*OBJECTIVE*
Using the data beneath this instruction, retype only the lines from the one that contains "carried.location, carried.rotation_quaternion = m.translation, q" down to the one that contains "# ---- scene", both included, exactly as they appear.

*PROVIDED DATA*
——————————
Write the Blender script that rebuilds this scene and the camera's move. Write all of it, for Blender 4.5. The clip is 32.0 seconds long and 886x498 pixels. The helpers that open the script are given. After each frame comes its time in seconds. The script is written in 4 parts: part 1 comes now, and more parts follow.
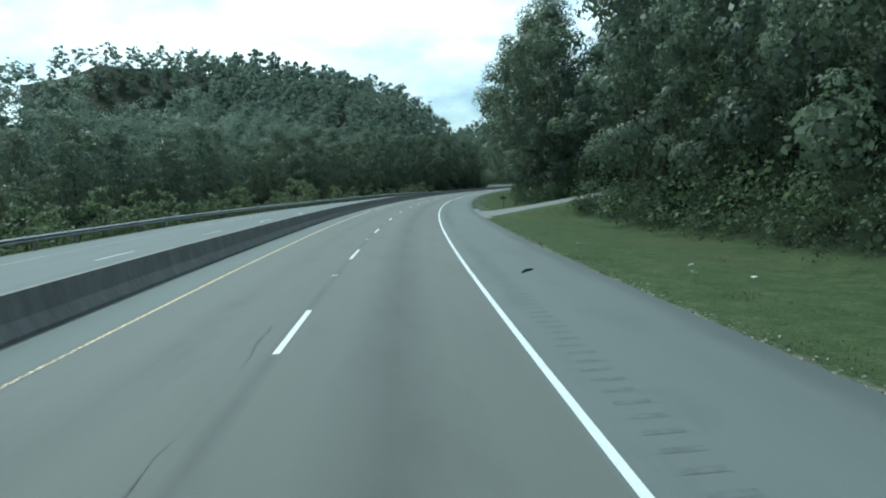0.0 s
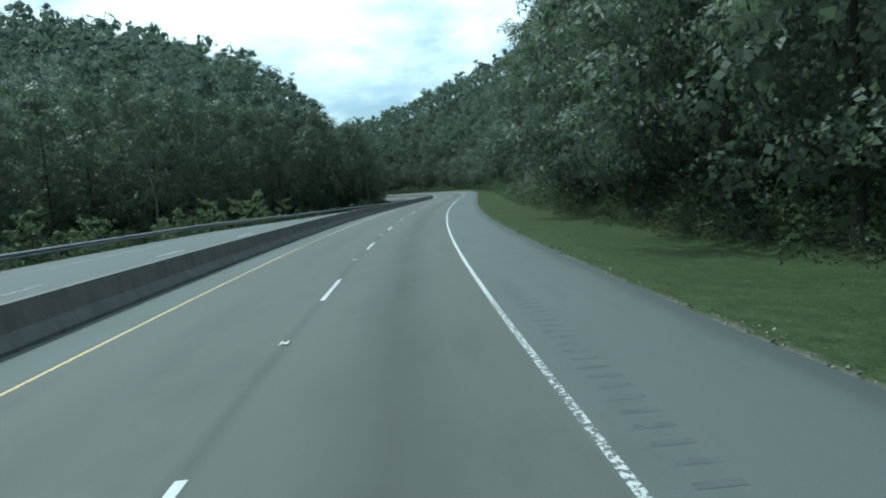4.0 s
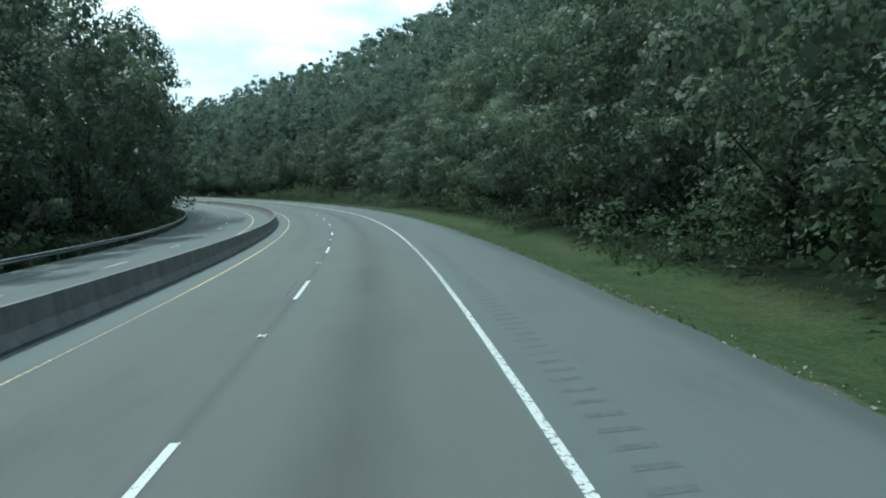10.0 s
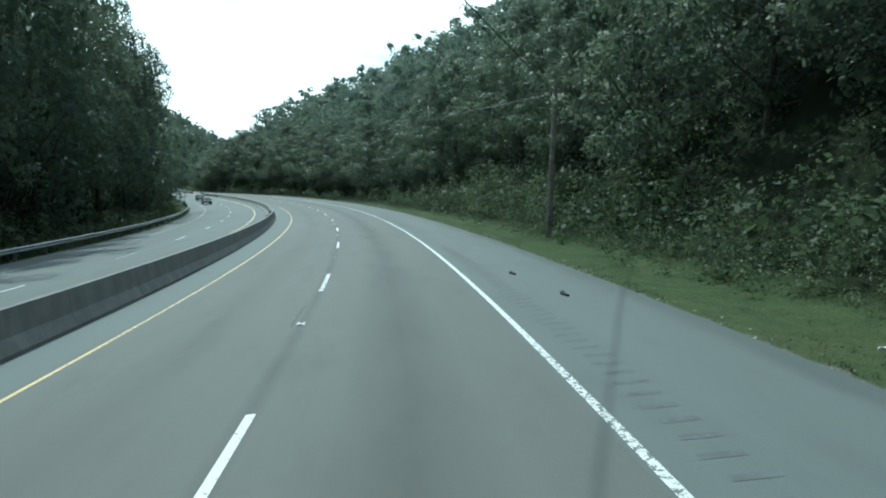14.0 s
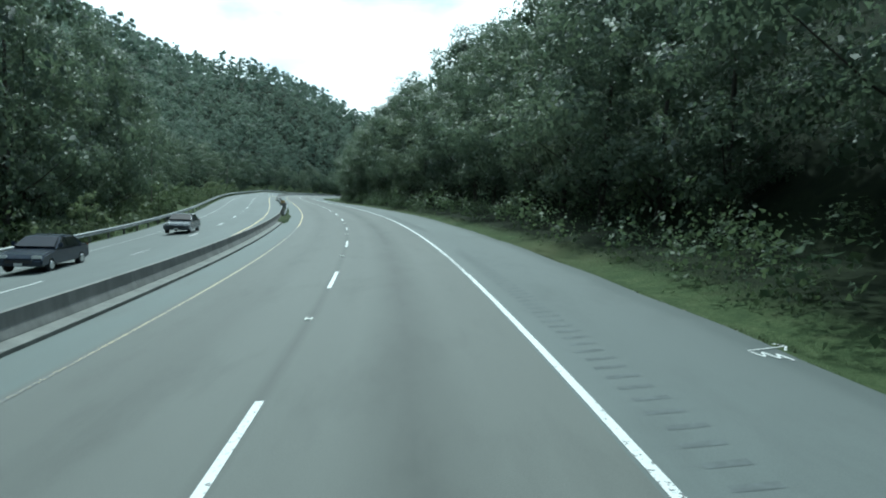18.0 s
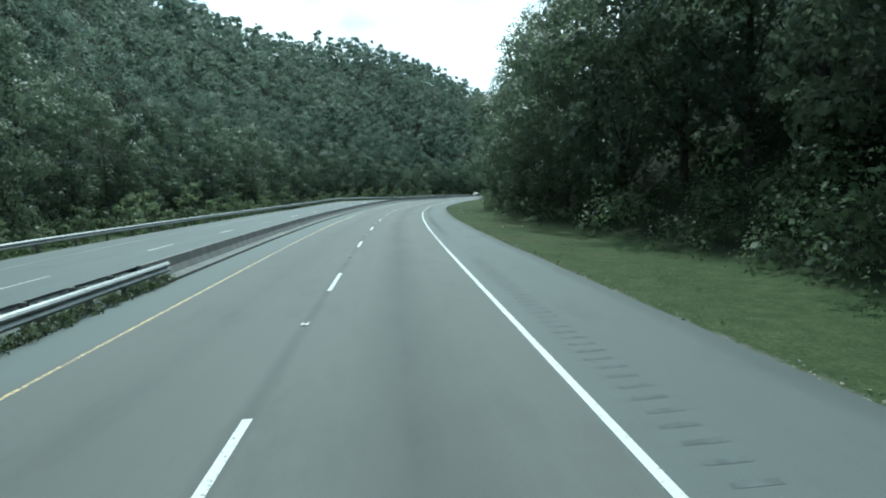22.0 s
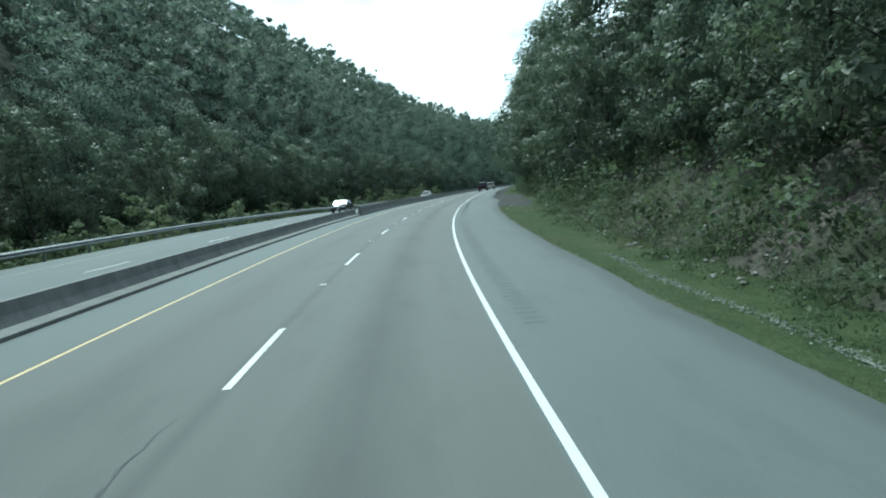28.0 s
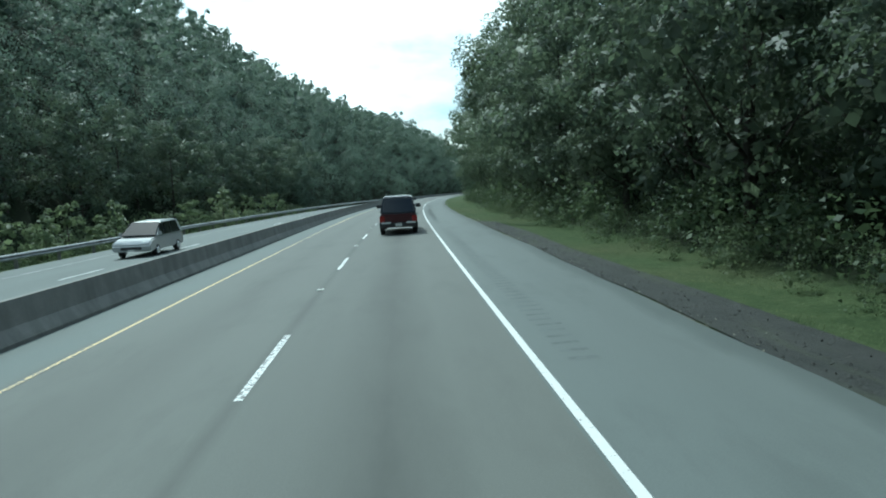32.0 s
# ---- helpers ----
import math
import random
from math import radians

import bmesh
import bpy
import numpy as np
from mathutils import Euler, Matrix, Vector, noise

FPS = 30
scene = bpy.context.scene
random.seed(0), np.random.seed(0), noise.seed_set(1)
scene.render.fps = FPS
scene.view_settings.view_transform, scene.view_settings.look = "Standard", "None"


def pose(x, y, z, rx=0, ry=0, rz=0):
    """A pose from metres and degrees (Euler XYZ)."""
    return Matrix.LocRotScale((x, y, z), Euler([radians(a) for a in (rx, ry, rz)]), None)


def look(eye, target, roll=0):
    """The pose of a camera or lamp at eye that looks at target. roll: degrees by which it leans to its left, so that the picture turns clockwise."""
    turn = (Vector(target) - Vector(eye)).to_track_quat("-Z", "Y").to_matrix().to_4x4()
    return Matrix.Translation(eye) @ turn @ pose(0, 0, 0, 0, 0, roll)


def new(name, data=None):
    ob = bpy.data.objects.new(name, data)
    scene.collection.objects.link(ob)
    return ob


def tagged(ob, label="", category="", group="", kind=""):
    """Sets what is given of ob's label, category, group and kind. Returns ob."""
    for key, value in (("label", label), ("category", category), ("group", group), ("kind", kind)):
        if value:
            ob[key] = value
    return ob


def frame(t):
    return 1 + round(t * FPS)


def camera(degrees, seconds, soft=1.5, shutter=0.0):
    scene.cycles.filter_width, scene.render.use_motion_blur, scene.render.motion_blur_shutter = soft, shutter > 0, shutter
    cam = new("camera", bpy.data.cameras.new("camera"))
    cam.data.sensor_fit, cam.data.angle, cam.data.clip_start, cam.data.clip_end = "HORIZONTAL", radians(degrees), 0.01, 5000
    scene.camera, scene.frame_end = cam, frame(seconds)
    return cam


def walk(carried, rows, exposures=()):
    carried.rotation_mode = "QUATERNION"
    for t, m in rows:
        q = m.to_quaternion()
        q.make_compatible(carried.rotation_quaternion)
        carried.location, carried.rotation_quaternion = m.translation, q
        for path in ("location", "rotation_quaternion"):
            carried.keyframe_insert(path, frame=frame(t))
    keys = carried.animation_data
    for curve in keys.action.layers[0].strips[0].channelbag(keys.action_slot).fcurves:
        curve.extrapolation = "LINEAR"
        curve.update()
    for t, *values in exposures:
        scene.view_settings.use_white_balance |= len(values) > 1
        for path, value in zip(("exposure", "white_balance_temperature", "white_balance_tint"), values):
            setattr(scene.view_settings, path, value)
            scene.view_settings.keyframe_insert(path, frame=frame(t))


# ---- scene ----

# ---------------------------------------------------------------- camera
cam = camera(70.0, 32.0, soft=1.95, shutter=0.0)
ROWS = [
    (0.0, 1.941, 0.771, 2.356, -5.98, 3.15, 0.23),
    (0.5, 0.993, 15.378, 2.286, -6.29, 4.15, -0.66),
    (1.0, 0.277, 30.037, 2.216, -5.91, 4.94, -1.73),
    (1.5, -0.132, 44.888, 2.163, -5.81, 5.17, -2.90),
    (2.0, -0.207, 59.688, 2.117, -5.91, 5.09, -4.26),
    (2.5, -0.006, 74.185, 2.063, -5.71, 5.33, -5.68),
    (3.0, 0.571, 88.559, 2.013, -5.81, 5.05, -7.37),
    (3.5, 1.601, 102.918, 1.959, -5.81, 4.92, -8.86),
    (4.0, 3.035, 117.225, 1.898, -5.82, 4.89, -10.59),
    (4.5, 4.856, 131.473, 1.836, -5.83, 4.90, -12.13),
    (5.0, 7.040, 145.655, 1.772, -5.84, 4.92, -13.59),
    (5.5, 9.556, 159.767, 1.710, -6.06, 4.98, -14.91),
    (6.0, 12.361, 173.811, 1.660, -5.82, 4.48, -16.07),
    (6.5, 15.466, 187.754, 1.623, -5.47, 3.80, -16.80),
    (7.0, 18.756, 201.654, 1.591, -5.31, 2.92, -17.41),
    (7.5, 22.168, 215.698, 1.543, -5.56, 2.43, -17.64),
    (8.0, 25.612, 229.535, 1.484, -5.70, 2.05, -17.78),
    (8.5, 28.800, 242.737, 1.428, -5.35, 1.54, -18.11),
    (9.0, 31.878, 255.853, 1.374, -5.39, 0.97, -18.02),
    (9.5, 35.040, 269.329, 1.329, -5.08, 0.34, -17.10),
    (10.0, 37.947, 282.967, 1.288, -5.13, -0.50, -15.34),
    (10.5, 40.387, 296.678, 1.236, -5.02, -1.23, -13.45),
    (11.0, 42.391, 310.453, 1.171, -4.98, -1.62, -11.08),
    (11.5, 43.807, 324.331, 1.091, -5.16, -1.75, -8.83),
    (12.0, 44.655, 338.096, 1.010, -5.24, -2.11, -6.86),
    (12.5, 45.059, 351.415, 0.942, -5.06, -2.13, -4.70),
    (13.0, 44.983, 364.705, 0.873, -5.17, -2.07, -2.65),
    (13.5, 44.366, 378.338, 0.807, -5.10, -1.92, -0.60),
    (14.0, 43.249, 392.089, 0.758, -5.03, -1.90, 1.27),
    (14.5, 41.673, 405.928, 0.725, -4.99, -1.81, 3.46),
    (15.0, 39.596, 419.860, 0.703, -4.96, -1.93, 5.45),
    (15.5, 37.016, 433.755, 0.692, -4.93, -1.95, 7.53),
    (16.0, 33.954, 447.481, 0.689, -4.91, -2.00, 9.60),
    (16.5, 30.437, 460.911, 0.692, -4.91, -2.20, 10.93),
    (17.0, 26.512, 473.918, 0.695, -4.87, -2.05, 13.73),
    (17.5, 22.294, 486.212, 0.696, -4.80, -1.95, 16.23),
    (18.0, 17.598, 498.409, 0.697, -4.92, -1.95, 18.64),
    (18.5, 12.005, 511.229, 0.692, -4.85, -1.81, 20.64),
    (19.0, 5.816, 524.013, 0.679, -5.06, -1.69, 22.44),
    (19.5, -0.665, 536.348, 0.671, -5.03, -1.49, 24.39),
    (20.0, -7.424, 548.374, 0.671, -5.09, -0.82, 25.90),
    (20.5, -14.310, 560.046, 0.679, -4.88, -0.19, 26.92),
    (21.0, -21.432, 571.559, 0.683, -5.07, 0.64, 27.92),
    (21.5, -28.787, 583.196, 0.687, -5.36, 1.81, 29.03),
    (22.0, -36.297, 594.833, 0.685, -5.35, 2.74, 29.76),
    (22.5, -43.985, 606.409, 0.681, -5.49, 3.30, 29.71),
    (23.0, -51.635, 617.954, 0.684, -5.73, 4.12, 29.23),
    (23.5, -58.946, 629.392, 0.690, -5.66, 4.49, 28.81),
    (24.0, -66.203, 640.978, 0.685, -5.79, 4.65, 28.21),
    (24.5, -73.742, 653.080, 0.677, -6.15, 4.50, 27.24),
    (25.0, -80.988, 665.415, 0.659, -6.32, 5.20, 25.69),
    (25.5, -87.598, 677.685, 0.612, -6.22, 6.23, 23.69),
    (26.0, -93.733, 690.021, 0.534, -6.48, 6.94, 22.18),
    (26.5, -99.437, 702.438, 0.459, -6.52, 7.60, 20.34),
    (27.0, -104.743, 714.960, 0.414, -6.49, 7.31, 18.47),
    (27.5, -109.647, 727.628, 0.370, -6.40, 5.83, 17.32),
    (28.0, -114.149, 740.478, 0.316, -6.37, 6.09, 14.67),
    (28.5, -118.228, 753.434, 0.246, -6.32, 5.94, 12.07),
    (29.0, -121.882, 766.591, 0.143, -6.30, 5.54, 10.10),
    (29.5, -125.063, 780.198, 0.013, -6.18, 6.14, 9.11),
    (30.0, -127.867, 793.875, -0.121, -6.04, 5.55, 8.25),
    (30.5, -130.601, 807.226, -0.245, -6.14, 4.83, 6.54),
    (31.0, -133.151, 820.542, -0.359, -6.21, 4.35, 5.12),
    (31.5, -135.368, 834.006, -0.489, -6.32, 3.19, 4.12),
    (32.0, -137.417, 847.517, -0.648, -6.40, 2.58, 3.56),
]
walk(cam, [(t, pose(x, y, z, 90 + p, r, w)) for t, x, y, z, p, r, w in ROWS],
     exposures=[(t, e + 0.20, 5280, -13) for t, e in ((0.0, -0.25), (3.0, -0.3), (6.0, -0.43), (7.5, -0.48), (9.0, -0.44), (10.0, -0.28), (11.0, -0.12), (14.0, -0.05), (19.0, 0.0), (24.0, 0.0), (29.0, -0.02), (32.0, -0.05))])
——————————
*ANSWER TO THE PROBLEM*
        carried.location, carried.rotation_quaternion = m.translation, q
        for path in ("location", "rotation_quaternion"):
            carried.keyframe_insert(path, frame=frame(t))
    keys = carried.animation_data
    for curve in keys.action.layers[0].strips[0].channelbag(keys.action_slot).fcurves:
        curve.extrapolation = "LINEAR"
        curve.update()
    for t, *values in exposures:
        scene.view_settings.use_white_balance |= len(values) > 1
        for path, value in zip(("exposure", "white_balance_temperature", "white_balance_tint"), values):
            setattr(scene.view_settings, path, value)
            scene.view_settings.keyframe_insert(path, frame=frame(t))


# ---- scene ----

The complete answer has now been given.